Principle 5: Managing Liquidity Risk
- A bank should have a sound process for identifying, measuring, monitoring and controlling liquidity risk. This process should include a robust framework for comprehensively projecting cash flows arising from assets, liabilities and off-balance sheet items over an appropriate set of time horizons.
- The process includes all aspects of balance sheet, product mix, and legal entities.
- 4 sources or risk are (1) future cash flows, (2) contingent exposures, (3) currencies, and (4) settlement activities.
Principle 6: Monitoring
A bank should actively monitor and control liquidity risk exposures and funding needs within and across legal entities, business lines and currencies, taking into account legal, regulatory and operational limitations to the transferability of liquidity.
Principle 7: Funding Strategy
A bank should establish a funding strategy that provides effective diversification in the sources and tenor of funding. It should maintain an ongoing presence in its chosen funding markets and strong relationships with funds providers to promote effective diversification of funding sources. A bank should regularly gauge its capacity to raise funds quickly from each source. It should identify the main factors that affect its ability to raise funds and monitor those factors closely to ensure that estimates of fund raising capacity remain valid.
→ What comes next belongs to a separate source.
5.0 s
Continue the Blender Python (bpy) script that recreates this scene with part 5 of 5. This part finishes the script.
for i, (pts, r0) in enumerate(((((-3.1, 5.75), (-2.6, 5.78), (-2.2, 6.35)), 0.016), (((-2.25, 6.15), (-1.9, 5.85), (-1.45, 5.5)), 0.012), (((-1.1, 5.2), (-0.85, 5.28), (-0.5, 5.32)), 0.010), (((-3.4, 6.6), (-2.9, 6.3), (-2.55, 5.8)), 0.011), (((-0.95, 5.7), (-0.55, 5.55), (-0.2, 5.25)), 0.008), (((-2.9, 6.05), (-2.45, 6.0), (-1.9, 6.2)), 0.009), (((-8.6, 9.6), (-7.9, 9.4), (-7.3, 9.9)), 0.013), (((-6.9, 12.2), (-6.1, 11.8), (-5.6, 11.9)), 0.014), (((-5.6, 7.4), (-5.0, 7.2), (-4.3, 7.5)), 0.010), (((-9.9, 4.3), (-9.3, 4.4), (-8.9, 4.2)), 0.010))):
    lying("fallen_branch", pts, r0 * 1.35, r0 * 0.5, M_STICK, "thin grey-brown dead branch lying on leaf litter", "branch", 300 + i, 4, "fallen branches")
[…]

Principle 9: Collateral Positions
A bank should actively manage its collateral positions, differentiating between encumbered and unencumbered assets. A bank should monitor the legal entity and physical location where collateral is held and how it may be mobilized in a timely manner.
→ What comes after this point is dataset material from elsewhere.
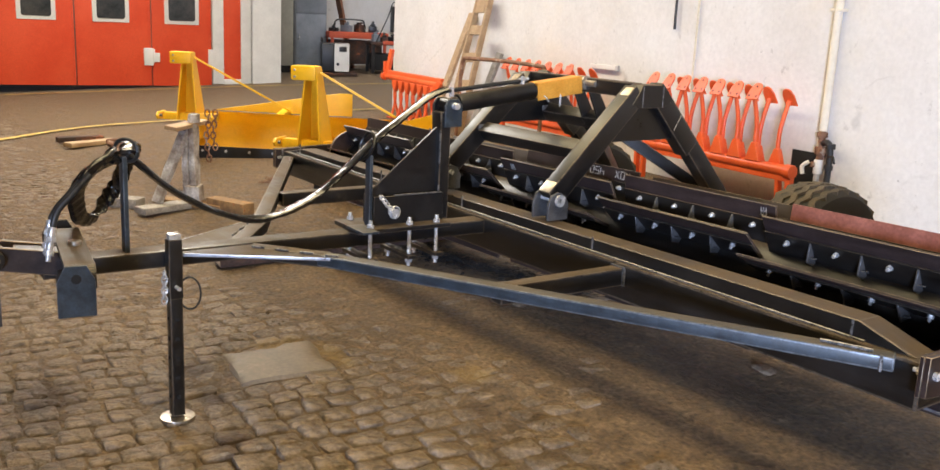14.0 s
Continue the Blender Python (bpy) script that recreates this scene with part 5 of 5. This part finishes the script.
# ---- floor furniture ----
bm = B()
plate(bm, [(-0.20, -0.215), (0.205, -0.22), (0.22, 0.215), (-0.19, 0.22)], 0.05, Matrix.Identity(4), 0.014)
bmesh.ops.subdivide_edges(bm, edges=bm.edges[:], cuts=9, use_grid_fill=True)
for v in bm.verts:
    rim = max(abs(v.co.x), abs(v.co.y))
    v.co += Vector((0.010 * noise.noise(v.co * 9), 0.010 * noise.noise(v.co * 9 + Vector((5, 0, 0))), 0.0025 * noise.noise(v.co * 13) - (0.018 * max(0.0, noise.noise(v.co * 7) + 0.25) if rim > 0.18 and v.co.z > 0 else 0.0)))
single("cover_slab", bm, SLAB, "worn grey concrete cover slab set in the setts", "slab", pose(3.525, 2.46, 0.009, 2.2, 0, -2), kind="structure")
bm = B()
plate(bm, [(-0.20, -0.17), (0.20, -0.16), (0.19, 0.18), (-0.19, 0.17)], 0.04, Matrix.Identity(4), 0.008)
single("cover_slab", bm, SLAB, "pale concrete cover slab let into the floor", "slab", pose(6.43, 4.55, ground(4.55) - 0.008, 2.5, 0, -12), kind="structure")
bm = B()
rng = random.Random(5)
for i in range(900):
    a, r, f = rng.uniform(0, 6.28), abs(rng.gauss(0, 0.5)), rng.uniform(0, 1)
    p = Vector((2.15 + 1.25 * f * f + 0.30 * r * math.cos(a), 3.92 + 0.42 * f * f + 0.16 * r * math.sin(a), 0))
    p.z = ground(p.y) + rng.uniform(0.0, 0.026) * max(0, 1 - r) * (1 - 0.6 * f)
    q = [p]
    d = rng.uniform(0, 6.28)
    for k in range(4):
        d += rng.uniform(0.4, 1.4)
        q.append(q[-1] + Vector((0.014 * math.cos(d), 0.014 * math.sin(d), rng.uniform(-0.006, 0.007))))
    sweep(bm, q, 0.0018, 4, 2)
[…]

Principle 10: Stress Testing
A bank should conduct stress tests on a regular basis for a variety of short-term and protracted institution-specific and market-wide stress scenarios (individually and in combination) to identify sources of potential liquidity strain and to ensure that current exposures remain in accordance with a bank’s established liquidity risk tolerance. A bank should use stress test outcomes to adjust its liquidity risk management strategies, policies, and positions and to develop effective contingency plans.